This is the 2nd part of the first of two lectures presented last week to the students and faculty of Navin Doman Seminary. i will be breaking it down into smaller parts, for some you may have seen some of this in a post before. but remember much of this is all basically new information to the listeners who were impacted by this story.
In 1876 there was an epidemic in Chaibasa, Alfred Nottrot was very sick, his wife died, other missionaries and their children died. Doris and Ferdinand had to go to Chaibasa to help them. Ferdinand Hahn would sit with Alfred Notrott and they would talk Theology.
Throughout Ferdinand Hahn’s life he always had a mentor. When he was a child, it was his Pastor. When he was at the Gossner Mission School there was a teacher named Prochnow who was like a mentor to him. And now he had the opportunity to sit with Alfred Nottrott, and even though Alfred was very sick, coming in and out of delirium, they conversed very deeply. That was one year, and Nottrott got better, then Ferdinand Hahn got very sick and almost died.
When they both recovered the Mission said that Chaibasa is not a good place, for those who are weak from sickness. The climate was too hot. So Nottrott and his family were sent to Burju, to continue to work with the Munda. Ferdinand and his family went to Lohardaga, to work among the Oraon.

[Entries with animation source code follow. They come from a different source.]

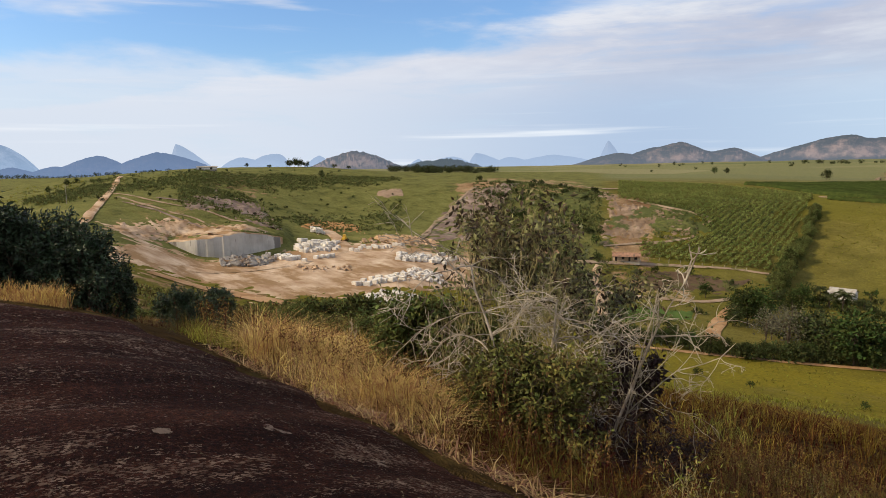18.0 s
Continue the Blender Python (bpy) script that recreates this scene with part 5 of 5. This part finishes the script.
scrub("bank_scrub", "weeds and low scrub below the quarry", LEAF_SHRUB, 106, 2600, 46, 78, 60, 116, 0.7, -0.2, 8.0)


# ---------------------------------------------------------------- plants on the near slope
def fitted(groups, tips, width, height):
    """Scales the stems and tips together, so that they fill a width and a height over the ground."""
    tips = np.array(tips)
    reach = np.percentile(np.hypot(tips[:, 0], tips[:, 1]), 92)
    k = np.array([width / 2 / reach, width / 2 / reach, height / np.percentile(tips[:, 2], 97)])

    def shaped(v):
        v = v * np.where(v[:, 2:] > 0, k, [1, 1, 1])
        z, r = v[:, 2], np.hypot(v[:, 0], v[:, 1]) + 1e-9
        high, wide = 0.82 * height, 0.8 * width / 2
        squeeze = np.where(r > wide, (wide + (r - wide) * 0.45) / r, 1)
        return np.stack([v[:, 0] * squeeze, v[:, 1] * squeeze, np.where(z > high, high + (z - high) * 0.45, z)], -1)

    return [(shaped(v), f) for v, f in (joined(g) for g in groups)], shaped(tips)


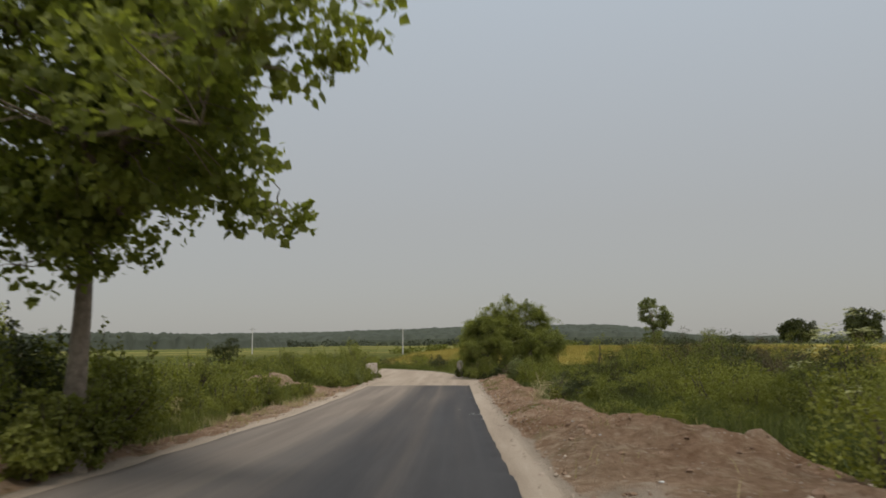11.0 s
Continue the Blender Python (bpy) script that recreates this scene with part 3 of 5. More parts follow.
# ---- great trees by the road ----
tree("poplar_tree", (-10.5, 72.2, 0.62), 12.0,
     [(-2.6, -3.2, 11.6, 2.3, 2.2, 2.0), (-4.2, -3.1, 12.3, 1.3, 1.2, 0.9), (-1.2, -3.2, 12.2, 2.5, 2.4, 2.5), (0.4, -2.2, 12.9, 2.0, 2.0, 2.0), (1.6, -1.0, 13.1, 2.7, 2.6, 2.6), (-3.6, -2.6, 9.4, 2.1, 2.2, 1.5), (-3.7, -3.6, 7.7, 1.4, 1.5, 1.2), (-3.3, -2.6, 7.4, 1.6, 1.7, 1.3), (-3.4, -2.6, 8.6, 1.7, 1.8, 1.3), (-2.4, -2.4, 6.0, 1.5, 1.6, 1.3), (-0.8, -4.2, 3.6, 1.3, 1.2, 1.1), (-0.5, -4.3, 5.4, 1.4, 1.2, 1.3), (-2.3, -2.6, 8.9, 2.2, 2.2, 1.8), (-1.4, -2.2, 7.4, 2.4, 2.6, 2.4), (1.0, -3.0, 9.2, 3.0, 2.5, 3.0),
      (-0.7, -2.4, 4.4, 2.0, 2.2, 2.1), (0.6, 1.6, 10.0, 3.0, 2.8, 3.2), (1.2, -2.8, 5.2, 2.4, 2.0, 2.6), (-1.4, -0.8, 2.9, 1.5, 1.5, 1.3), (2.0, 0.6, 6.6, 2.0, 1.8, 2.2), (1.9, 0.2, 10.6, 2.2, 1.8, 2.4), (-1.4, -1.8, 5.6, 1.7, 1.8, 1.8), (0.9, -1.8, 2.9, 1.7, 1.3, 1.5), (-0.3, -2.5, 2.5, 1.7, 1.2, 1.2), (0.3, -1.3, 1.7, 1.2, 0.8, 0.8), (1.8, -0.6, 3.8, 1.7, 1.3, 1.6), (1.2, -1.0, 4.4, 2.0, 1.6, 1.9), (2.6, 0.4, 4.6, 1.8, 1.6, 1.8)],
     2950, 30, 0.165, 0.30, 5, "old broad-crowned poplar in full green leaf beside the road", "tree", shape=ROUND, limbs=24, group="roadside poplars", spray=0.18, droop=0.3, stray=0.50, family=10, inner=0.40)
tree("poplar_tree", (-8.4, 75.9, 0.62), 12.0,
     [(3.1, 0.0, 8.2, 2.4, 2.1, 2.1), (1.3, 0.2, 12.5, 2.5, 2.4, 2.8), (3.0, 0.0, 11.2, 2.1, 1.9, 2.1), (1.3, 0.0, 14.3, 1.7, 1.6, 1.5), (3.3, 0.0, 12.6, 1.4, 1.3, 1.3), (2.2, 0.6, 5.4, 1.9, 1.7, 1.4), (3.5, 0.3, 6.9, 1.7, 1.5, 1.2), (2.6, 0.2, 3.9, 1.4, 1.1, 0.9), (1.5, -0.2, 3.0, 1.3, 1.1, 0.9), (-0.4, 0.6, 8.0, 2.8, 2.6, 3.2),
      (0.4, 0.8, 4.0, 2.1, 2.0, 1.7), (-0.8, 0.2, 12.7, 2.2, 2.2, 2.0), (4.7, 0.0, 8.0, 1.4, 1.1, 1.2), (4.2, 0.0, 9.6, 1.5, 1.2, 1.2), (3.9, 0.2, 5.9, 1.2, 1.0, 0.9), (-0.6, -1.0, 2.4, 1.6, 1.2, 1.2), (0.9, -0.4, 2.7, 1.3, 1.0, 1.0), (-0.5, -1.6, 4.6, 1.9, 1.3, 1.8), (-0.4, -1.6, 7.2, 2.0, 1.5, 2.1), (0.6, -1.4, 5.4, 1.7, 1.2, 1.5), (-0.3, -1.2, 1.5, 1.1, 0.7, 0.7), (1.3, -0.5, 4.2, 1.5, 1.2, 1.2)],
     2400, 30, 0.165, 0.21, 8, "tall poplar leaning over the asphalt, dense green crown", "tree", shape=ROUND, limbs=20, group="roadside poplars", spray=0.18, droop=0.3, stray=0.50, family=10, inner=0.40)
tree("poplar_tree", (-6.0, 141.4, 0.30), 8.0,
     [(3.0, -4.0, 4.7, 1.2, 1.1, 1.0), (2.0, -2.6, 6.1, 1.7, 1.5, 1.4), (0.1, -0.7, 9.1, 1.5, 1.4, 1.0), (-1.0, -0.6, 8.9, 1.5, 1.4, 1.0), (1.14, -1.52, 7.6, 1.71, 1.61, 1.52), (0, -0.76, 8.3, 2.09, 1.9, 1.71), (-1.9, -0.57, 7.03, 1.99, 1.8, 1.71), (-2.85, -0.38, 5.7, 1.23, 1.33, 1.14), (-2.38, -0.57, 4.75, 1.71, 1.52, 1.42),
      (0.19, -0.95, 5.7, 2.28, 2.09, 1.99), (0.57, -1.33, 4.18, 1.9, 1.52, 1.14), (-1.52, -1.33, 3.89, 1.8, 1.42, 1.04), (-2.66, -0.57, 3.52, 1.23, 1.14, 0.66), (-0.95, -1.14, 3.04, 1.14, 0.95, 0.57), (2.2, -1.5, 3.75, 1.15, 1.0, 0.8), (2.9, -1.4, 3.4, 0.9, 0.8, 0.55), (1.71, -1.9, 4.56, 1.33, 1.14, 0.95),
      (2.0, -1.4, 7.3, 1.25, 1.2, 1.2), (-2.7, -0.8, 6.9, 1.2, 1.2, 1.2), (0.19, 0.76, 7.22, 1.8, 1.52, 1.61), (0.19, 0.57, 4.94, 1.71, 1.33, 1.33), (-1.71, -0.76, 7.98, 1.61, 1.52, 1.33), (-0.38, -0.95, 3.23, 1.42, 1.04, 0.76), (0.38, -0.19, 3.42, 1.33, 1.04, 0.76), (-1.52, -1.14, 5.51, 1.71, 1.42, 1.52)],
     2050, 34, 0.124, 0.165, 12, "single round-crowned poplar with a pale bare trunk", "tree", shape=ROUND, limbs=30, group="roadside poplars", spray=0.16, stray=0.46, droop=0.3, family=8, low=0.45, lean=(-0.5, 0.0))

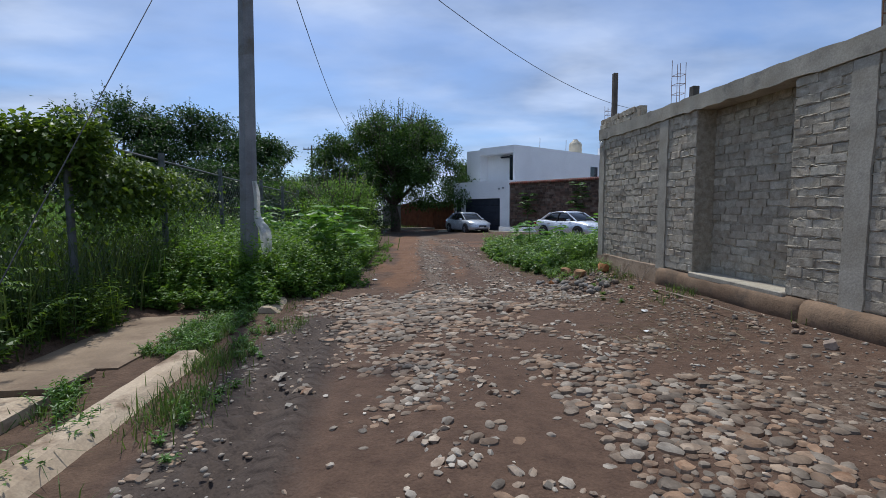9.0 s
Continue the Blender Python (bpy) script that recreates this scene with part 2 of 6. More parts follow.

Lohardaga had been a station before the Mutiny 1857, and it had been closed until a year before the Hahns went there
This was a custom among many indigenous peoples across northern India. Unfortunately the British turned this self supporting system into an obligation for their benefit. If a Britisher was traveling, villager had to drop everything and do whatever they were ordered. They said this is your custom anyway, so now you have to do it! They did not realise that this was a way for communities to support each otjer and was never an obligation.
So Ferdinand had to figure out how to navigate this new system, and become part of the society and not be considered to be acting like the British. So he joined in to the way of give and take. If one did something for someone, then the other would be willing to do something in return. He liked this sharing economy, and even though Europeans criticized it for being primitive, he recognised the value not only for Adivasi culture but for the church. He wanted to encourage the people in the Church also to share like this. Even though the Germans could not help but keep track of balanced accounts. That part of their culture they never abandoned.